#### [EXERCISE MATERIAL]
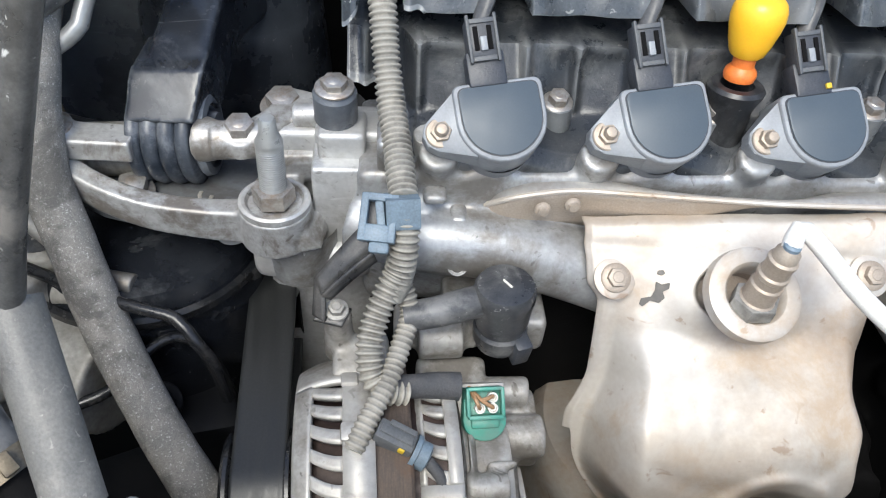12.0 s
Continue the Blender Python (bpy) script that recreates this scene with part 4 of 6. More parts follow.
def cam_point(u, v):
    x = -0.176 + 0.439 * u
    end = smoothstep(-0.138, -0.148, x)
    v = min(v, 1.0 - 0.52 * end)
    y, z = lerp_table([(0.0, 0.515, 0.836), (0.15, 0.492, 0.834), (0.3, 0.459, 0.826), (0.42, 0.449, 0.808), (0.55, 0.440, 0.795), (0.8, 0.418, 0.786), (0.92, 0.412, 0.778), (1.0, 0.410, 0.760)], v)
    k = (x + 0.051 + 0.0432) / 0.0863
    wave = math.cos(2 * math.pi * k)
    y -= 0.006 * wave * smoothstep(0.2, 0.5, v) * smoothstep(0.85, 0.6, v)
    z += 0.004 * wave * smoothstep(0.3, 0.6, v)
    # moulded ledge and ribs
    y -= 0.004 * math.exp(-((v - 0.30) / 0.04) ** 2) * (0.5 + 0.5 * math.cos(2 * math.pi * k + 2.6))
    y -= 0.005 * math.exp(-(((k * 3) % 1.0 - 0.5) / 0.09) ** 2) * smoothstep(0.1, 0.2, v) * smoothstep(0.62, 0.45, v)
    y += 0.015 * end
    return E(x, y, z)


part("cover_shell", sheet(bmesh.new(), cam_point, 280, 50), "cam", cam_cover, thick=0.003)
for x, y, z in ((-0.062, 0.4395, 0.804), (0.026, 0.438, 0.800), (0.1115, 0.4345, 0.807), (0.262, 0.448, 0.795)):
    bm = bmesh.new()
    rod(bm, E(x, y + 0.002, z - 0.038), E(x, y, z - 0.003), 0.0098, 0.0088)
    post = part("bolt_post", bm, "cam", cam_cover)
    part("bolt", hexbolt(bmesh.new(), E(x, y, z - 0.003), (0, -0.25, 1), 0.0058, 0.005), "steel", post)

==

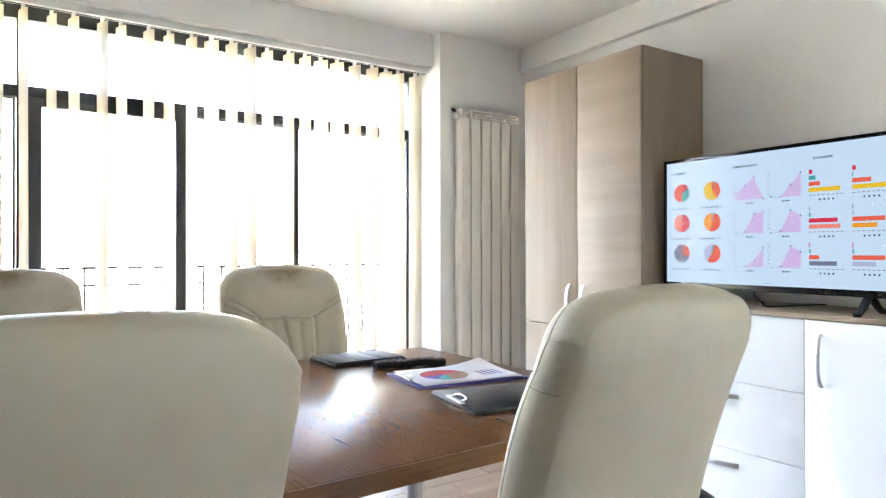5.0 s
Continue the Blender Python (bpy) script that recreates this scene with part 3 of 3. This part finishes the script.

#### [WHAT IS NEEDED]
Retype precisely, and only, the span of lines that opens at the line containing "More parts follow." and closes at the line containing "hexbolt(bmesh.new(), E(x, y, z", both inclusive.

#### [EXERCISE OUTPUT]
Continue the Blender Python (bpy) script that recreates this scene with part 4 of 6. More parts follow.
def cam_point(u, v):
    x = -0.176 + 0.439 * u
    end = smoothstep(-0.138, -0.148, x)
    v = min(v, 1.0 - 0.52 * end)
    y, z = lerp_table([(0.0, 0.515, 0.836), (0.15, 0.492, 0.834), (0.3, 0.459, 0.826), (0.42, 0.449, 0.808), (0.55, 0.440, 0.795), (0.8, 0.418, 0.786), (0.92, 0.412, 0.778), (1.0, 0.410, 0.760)], v)
    k = (x + 0.051 + 0.0432) / 0.0863
    wave = math.cos(2 * math.pi * k)
    y -= 0.006 * wave * smoothstep(0.2, 0.5, v) * smoothstep(0.85, 0.6, v)
    z += 0.004 * wave * smoothstep(0.3, 0.6, v)
    # moulded ledge and ribs
    y -= 0.004 * math.exp(-((v - 0.30) / 0.04) ** 2) * (0.5 + 0.5 * math.cos(2 * math.pi * k + 2.6))
    y -= 0.005 * math.exp(-(((k * 3) % 1.0 - 0.5) / 0.09) ** 2) * smoothstep(0.1, 0.2, v) * smoothstep(0.62, 0.45, v)
    y += 0.015 * end
    return E(x, y, z)


part("cover_shell", sheet(bmesh.new(), cam_point, 280, 50), "cam", cam_cover, thick=0.003)
for x, y, z in ((-0.062, 0.4395, 0.804), (0.026, 0.438, 0.800), (0.1115, 0.4345, 0.807), (0.262, 0.448, 0.795)):
    bm = bmesh.new()
    rod(bm, E(x, y + 0.002, z - 0.038), E(x, y, z - 0.003), 0.0098, 0.0088)
    post = part("bolt_post", bm, "cam", cam_cover)
    part("bolt", hexbolt(bmesh.new(), E(x, y, z - 0.003), (0, -0.25, 1), 0.0058, 0.005), "steel", post)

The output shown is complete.